[What you should do]
Transcribe only the lines of the listing below from the one holding "6. More parts follow." through the one holding "return (x, float(np.interp(z, [p[1]", inclusive, without any change.

[Material for this exercise]
* BEGIN *
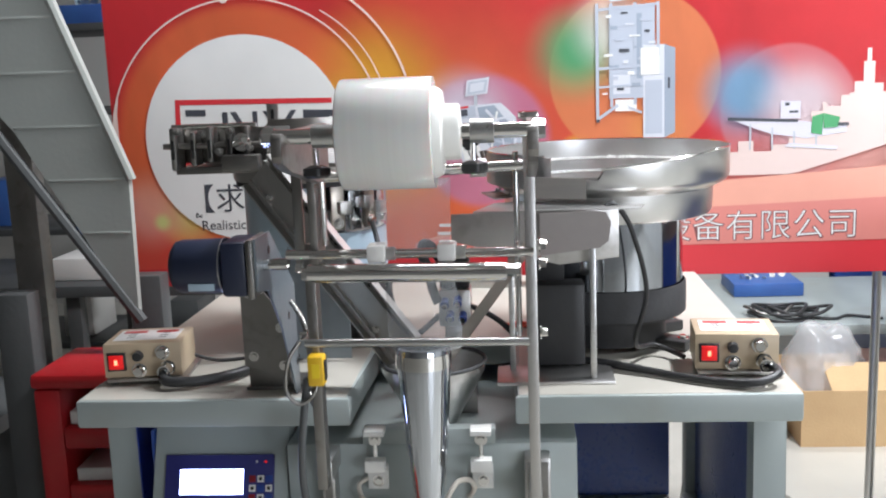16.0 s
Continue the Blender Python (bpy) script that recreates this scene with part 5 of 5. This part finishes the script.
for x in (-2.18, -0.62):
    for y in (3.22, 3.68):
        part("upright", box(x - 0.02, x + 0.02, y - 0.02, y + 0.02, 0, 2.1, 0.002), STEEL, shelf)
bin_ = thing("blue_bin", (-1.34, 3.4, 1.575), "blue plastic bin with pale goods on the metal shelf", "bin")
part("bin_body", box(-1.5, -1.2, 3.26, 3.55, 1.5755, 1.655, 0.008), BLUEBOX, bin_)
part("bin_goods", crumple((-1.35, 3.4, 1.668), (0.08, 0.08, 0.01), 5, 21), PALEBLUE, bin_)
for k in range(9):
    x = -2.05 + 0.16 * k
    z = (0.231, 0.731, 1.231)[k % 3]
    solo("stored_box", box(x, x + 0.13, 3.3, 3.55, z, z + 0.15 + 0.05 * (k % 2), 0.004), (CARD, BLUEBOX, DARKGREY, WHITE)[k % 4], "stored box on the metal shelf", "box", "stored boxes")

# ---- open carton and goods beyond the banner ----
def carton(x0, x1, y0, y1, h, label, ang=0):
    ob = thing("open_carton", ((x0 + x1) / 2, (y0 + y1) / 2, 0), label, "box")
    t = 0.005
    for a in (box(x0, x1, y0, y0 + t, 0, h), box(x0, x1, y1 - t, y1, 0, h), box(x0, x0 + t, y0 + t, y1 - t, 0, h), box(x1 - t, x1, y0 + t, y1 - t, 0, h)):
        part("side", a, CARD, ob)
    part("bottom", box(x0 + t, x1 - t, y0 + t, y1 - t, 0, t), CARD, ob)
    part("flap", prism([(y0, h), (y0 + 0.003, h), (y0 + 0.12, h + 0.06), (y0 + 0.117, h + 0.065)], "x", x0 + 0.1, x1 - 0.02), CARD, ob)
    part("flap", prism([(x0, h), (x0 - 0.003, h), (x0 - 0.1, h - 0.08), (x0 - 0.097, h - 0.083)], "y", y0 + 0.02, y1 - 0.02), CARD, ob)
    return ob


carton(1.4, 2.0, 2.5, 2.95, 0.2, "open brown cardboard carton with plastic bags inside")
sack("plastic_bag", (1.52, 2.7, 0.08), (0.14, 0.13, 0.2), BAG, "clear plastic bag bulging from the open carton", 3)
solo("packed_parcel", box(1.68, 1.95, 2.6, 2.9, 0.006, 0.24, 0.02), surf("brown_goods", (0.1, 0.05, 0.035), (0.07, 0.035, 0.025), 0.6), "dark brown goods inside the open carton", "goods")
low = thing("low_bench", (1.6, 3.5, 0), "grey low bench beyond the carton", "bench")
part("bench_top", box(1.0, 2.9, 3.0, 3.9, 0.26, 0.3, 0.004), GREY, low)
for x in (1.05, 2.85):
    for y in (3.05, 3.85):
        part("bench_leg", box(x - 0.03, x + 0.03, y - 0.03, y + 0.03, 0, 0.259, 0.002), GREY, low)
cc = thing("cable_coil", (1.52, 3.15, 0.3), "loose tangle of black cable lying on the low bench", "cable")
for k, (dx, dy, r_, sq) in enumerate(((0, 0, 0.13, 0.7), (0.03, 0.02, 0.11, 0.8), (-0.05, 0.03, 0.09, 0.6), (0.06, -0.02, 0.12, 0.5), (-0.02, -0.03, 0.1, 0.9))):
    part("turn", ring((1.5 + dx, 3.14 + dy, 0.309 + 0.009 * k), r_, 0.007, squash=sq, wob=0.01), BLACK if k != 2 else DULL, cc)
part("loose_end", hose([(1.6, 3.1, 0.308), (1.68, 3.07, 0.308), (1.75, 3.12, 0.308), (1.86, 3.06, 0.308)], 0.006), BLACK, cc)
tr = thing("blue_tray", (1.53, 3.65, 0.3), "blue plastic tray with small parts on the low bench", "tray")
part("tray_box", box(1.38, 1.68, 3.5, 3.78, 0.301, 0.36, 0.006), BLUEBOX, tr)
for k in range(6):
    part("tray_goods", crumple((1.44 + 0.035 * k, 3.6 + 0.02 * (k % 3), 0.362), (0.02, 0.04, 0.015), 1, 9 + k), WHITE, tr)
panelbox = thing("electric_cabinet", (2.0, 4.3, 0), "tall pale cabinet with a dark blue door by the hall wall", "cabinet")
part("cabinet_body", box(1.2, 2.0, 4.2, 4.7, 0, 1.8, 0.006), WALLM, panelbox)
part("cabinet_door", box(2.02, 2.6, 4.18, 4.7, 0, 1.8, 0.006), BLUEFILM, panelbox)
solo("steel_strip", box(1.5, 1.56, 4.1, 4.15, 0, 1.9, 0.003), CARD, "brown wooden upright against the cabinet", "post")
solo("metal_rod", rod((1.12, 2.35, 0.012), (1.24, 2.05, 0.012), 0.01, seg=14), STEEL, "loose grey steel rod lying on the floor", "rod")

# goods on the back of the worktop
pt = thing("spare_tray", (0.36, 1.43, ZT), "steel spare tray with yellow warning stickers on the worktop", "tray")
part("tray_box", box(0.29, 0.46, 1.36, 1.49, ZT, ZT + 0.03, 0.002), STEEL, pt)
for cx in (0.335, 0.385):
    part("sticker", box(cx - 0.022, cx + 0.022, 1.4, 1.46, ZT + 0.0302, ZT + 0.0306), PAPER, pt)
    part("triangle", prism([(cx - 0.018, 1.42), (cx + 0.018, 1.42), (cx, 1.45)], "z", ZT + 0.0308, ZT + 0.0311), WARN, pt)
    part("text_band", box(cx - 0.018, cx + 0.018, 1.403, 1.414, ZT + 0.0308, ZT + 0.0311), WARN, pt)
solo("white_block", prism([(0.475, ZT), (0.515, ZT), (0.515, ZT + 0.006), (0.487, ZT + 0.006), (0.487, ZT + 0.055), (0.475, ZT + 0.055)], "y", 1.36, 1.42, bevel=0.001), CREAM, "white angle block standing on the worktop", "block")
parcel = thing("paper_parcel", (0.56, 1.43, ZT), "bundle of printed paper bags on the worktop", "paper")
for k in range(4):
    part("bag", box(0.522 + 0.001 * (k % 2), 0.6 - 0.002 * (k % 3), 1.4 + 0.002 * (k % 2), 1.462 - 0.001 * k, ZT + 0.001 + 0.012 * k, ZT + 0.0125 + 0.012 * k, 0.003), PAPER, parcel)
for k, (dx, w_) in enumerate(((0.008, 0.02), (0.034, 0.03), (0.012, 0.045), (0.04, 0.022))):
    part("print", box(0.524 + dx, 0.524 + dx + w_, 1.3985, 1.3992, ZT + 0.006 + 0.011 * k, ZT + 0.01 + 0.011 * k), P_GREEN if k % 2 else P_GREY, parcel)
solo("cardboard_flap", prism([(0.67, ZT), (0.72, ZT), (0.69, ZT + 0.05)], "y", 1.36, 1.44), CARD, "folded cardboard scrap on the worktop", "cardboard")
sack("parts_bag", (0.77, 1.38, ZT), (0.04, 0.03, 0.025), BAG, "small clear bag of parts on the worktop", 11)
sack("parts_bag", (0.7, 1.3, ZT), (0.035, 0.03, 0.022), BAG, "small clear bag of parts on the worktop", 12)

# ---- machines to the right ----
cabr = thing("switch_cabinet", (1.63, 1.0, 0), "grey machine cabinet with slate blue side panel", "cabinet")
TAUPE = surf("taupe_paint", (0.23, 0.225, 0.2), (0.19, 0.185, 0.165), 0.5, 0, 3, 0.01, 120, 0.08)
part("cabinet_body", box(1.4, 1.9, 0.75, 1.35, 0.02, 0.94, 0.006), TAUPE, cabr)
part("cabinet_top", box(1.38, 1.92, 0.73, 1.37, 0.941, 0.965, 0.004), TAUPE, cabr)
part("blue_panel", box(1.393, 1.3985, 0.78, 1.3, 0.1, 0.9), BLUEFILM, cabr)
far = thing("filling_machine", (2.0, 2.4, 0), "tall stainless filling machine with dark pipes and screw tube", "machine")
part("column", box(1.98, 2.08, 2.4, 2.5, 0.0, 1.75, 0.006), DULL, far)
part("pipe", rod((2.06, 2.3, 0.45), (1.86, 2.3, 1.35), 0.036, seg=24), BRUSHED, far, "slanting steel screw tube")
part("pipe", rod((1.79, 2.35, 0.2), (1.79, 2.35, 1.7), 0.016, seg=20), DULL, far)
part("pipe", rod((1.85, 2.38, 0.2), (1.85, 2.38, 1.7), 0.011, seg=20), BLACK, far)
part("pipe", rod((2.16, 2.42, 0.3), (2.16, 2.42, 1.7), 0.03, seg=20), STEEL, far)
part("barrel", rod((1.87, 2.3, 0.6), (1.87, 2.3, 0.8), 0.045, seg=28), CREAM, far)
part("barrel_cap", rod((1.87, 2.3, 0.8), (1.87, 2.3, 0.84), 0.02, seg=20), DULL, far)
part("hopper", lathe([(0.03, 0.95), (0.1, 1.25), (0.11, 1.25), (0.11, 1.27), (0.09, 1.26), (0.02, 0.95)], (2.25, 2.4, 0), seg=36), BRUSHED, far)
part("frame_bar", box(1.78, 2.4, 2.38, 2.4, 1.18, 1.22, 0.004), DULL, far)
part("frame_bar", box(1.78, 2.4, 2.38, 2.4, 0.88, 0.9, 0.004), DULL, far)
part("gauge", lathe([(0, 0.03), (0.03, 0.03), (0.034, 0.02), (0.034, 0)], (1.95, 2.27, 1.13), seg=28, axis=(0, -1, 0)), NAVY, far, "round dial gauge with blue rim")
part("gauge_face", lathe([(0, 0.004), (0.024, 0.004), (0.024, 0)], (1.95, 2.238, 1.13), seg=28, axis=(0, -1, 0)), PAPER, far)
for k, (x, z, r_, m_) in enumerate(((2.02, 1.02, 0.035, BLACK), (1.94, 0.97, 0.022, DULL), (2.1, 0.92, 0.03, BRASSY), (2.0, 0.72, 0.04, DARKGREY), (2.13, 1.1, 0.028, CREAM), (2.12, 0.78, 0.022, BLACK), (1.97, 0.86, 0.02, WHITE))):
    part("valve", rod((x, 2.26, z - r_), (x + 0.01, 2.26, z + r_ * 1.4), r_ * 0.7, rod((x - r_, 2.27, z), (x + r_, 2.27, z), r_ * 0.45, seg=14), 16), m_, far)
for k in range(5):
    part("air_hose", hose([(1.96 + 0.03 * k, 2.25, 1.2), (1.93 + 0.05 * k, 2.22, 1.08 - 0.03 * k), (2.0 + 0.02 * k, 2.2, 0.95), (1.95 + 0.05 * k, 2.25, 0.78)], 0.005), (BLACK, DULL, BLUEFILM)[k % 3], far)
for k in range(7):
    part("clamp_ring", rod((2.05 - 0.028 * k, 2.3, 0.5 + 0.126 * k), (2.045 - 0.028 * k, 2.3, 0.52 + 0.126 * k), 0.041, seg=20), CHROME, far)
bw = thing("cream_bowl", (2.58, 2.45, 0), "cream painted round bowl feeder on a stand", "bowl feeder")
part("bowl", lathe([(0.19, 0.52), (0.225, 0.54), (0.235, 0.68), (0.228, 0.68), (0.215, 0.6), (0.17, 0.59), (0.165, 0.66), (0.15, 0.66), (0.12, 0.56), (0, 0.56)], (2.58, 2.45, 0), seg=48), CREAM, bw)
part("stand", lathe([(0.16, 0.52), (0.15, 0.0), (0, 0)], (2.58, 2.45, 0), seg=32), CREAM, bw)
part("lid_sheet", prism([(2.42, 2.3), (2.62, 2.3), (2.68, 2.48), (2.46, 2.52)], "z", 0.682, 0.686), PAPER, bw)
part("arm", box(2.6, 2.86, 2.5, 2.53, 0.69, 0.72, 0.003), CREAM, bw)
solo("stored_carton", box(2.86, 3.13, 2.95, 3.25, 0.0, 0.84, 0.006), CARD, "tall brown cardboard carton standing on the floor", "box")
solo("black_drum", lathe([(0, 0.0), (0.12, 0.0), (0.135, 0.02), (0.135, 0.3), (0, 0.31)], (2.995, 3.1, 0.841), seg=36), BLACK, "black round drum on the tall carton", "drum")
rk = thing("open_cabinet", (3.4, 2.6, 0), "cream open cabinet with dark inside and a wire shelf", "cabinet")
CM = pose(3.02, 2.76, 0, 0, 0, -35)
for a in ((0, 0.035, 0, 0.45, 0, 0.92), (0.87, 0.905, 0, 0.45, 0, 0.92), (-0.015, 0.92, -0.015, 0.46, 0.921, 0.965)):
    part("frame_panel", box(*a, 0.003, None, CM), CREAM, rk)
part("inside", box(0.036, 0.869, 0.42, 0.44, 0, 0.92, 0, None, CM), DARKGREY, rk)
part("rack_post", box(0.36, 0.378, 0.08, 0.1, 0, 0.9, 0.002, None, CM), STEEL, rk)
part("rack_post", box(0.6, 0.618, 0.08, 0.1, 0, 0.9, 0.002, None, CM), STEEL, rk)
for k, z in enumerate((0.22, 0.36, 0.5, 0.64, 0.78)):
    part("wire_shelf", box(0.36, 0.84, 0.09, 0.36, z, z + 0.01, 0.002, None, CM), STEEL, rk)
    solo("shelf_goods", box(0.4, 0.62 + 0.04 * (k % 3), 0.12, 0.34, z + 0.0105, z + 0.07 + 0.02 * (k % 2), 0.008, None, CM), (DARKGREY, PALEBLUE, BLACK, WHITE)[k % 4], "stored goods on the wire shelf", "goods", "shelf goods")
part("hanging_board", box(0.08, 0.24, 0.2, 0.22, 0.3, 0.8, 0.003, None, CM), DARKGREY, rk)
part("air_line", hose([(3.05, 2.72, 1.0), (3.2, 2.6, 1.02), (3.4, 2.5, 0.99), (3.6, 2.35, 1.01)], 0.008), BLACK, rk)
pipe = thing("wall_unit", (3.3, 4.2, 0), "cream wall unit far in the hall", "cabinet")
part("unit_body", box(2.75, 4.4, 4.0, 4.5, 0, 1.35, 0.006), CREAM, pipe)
* END *
* BEGIN *
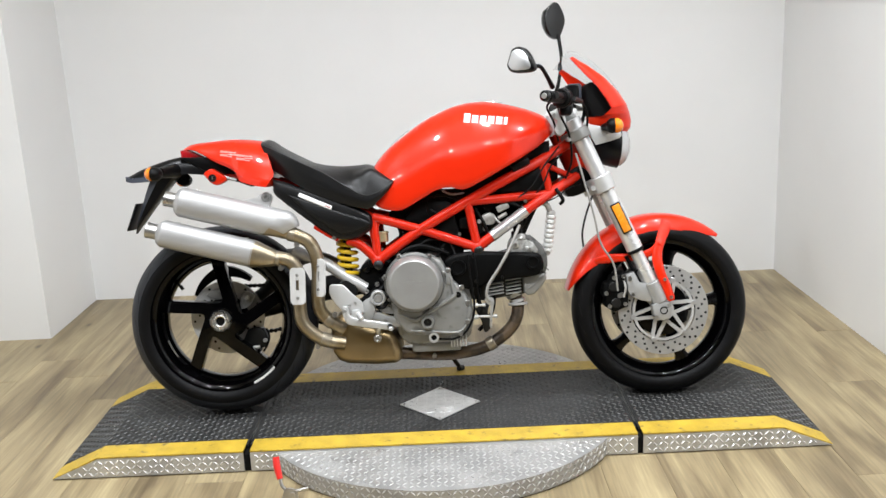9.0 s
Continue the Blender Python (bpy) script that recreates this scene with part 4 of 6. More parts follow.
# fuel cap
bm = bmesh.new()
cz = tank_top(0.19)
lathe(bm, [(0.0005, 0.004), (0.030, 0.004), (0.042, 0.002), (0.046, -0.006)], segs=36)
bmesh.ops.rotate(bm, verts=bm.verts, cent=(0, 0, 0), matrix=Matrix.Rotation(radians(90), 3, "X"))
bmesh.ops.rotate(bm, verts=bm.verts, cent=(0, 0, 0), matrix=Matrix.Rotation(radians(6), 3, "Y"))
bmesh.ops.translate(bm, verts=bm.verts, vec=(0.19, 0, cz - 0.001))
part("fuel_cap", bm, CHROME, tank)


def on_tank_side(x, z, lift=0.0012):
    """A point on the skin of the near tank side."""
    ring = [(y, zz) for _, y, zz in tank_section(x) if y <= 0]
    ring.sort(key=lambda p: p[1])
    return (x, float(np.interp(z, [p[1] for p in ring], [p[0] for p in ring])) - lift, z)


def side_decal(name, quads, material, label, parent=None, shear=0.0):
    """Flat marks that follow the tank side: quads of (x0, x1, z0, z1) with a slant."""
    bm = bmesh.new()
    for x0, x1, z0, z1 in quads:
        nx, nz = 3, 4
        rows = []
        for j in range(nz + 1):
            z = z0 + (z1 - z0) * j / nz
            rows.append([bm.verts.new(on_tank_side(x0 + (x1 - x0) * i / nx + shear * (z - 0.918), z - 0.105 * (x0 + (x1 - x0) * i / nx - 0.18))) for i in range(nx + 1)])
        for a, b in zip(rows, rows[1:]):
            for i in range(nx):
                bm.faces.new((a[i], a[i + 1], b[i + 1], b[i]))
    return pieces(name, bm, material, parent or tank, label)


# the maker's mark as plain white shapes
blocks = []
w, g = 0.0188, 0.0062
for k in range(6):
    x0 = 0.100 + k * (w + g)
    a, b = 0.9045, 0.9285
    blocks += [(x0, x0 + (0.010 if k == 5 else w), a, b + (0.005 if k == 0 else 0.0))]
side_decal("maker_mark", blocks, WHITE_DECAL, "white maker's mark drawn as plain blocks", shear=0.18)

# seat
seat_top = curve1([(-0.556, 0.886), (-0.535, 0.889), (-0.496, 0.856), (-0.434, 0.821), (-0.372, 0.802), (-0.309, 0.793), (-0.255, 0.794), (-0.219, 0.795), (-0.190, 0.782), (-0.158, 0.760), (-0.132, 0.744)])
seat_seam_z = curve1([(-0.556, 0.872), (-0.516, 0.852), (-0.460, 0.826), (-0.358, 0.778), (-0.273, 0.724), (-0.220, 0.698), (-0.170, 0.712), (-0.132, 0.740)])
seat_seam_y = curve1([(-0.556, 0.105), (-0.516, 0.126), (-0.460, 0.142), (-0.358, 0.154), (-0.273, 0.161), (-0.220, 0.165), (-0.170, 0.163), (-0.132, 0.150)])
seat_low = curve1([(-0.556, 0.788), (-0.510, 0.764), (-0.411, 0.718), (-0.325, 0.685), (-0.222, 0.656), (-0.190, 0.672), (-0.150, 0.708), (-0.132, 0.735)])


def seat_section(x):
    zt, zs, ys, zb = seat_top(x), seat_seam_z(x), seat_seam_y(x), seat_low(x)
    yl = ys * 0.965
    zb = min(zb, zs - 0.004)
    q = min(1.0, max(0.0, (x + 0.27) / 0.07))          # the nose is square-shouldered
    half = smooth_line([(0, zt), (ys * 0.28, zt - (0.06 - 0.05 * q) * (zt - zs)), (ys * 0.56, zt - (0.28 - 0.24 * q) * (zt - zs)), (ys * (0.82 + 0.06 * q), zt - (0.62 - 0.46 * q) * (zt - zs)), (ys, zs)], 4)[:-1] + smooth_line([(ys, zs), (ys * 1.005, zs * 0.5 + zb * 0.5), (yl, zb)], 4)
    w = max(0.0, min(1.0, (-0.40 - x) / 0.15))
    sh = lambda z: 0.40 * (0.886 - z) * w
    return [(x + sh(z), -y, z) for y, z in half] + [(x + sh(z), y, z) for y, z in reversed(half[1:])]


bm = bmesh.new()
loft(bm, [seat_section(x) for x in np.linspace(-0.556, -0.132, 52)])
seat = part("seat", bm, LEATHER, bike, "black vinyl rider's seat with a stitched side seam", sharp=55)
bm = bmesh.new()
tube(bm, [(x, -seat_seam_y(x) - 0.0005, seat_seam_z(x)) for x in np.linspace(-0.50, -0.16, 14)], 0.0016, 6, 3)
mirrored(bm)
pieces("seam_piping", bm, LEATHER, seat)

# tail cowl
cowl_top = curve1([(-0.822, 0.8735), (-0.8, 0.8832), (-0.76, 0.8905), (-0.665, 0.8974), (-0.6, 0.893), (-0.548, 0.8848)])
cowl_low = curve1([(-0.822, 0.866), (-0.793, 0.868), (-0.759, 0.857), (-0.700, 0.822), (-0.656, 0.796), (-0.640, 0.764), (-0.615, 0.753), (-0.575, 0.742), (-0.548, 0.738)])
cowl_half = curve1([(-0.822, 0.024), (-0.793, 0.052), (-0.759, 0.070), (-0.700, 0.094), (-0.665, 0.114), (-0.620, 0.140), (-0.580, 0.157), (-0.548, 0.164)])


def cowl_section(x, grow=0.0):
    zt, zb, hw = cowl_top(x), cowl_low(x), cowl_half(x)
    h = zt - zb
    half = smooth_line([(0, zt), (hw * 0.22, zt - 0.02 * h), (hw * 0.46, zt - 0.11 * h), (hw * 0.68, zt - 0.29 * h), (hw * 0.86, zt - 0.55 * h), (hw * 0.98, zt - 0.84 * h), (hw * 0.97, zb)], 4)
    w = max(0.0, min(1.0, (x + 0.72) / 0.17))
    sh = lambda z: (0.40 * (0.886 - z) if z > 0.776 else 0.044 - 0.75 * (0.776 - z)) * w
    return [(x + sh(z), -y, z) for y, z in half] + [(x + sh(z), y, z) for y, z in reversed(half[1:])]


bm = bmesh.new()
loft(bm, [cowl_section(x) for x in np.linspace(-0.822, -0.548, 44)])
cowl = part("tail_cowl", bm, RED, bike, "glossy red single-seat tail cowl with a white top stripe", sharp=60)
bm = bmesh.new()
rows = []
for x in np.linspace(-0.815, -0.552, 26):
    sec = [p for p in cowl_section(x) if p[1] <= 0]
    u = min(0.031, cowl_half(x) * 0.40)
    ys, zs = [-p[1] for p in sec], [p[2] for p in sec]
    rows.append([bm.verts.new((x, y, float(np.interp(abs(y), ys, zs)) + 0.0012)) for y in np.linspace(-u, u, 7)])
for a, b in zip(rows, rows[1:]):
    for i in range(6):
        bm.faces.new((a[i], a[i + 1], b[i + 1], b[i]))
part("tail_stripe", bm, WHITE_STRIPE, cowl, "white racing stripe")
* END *
* BEGIN *
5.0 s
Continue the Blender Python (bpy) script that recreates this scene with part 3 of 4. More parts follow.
* END *
[Completed exercise]
Continue the Blender Python (bpy) script that recreates this scene with part 4 of 6. More parts follow.
# fuel cap
bm = bmesh.new()
cz = tank_top(0.19)
lathe(bm, [(0.0005, 0.004), (0.030, 0.004), (0.042, 0.002), (0.046, -0.006)], segs=36)
bmesh.ops.rotate(bm, verts=bm.verts, cent=(0, 0, 0), matrix=Matrix.Rotation(radians(90), 3, "X"))
bmesh.ops.rotate(bm, verts=bm.verts, cent=(0, 0, 0), matrix=Matrix.Rotation(radians(6), 3, "Y"))
bmesh.ops.translate(bm, verts=bm.verts, vec=(0.19, 0, cz - 0.001))
part("fuel_cap", bm, CHROME, tank)


def on_tank_side(x, z, lift=0.0012):
    """A point on the skin of the near tank side."""
    ring = [(y, zz) for _, y, zz in tank_section(x) if y <= 0]
    ring.sort(key=lambda p: p[1])
    return (x, float(np.interp(z, [p[1] for p in ring], [p[0] for p in ring])) - lift, z)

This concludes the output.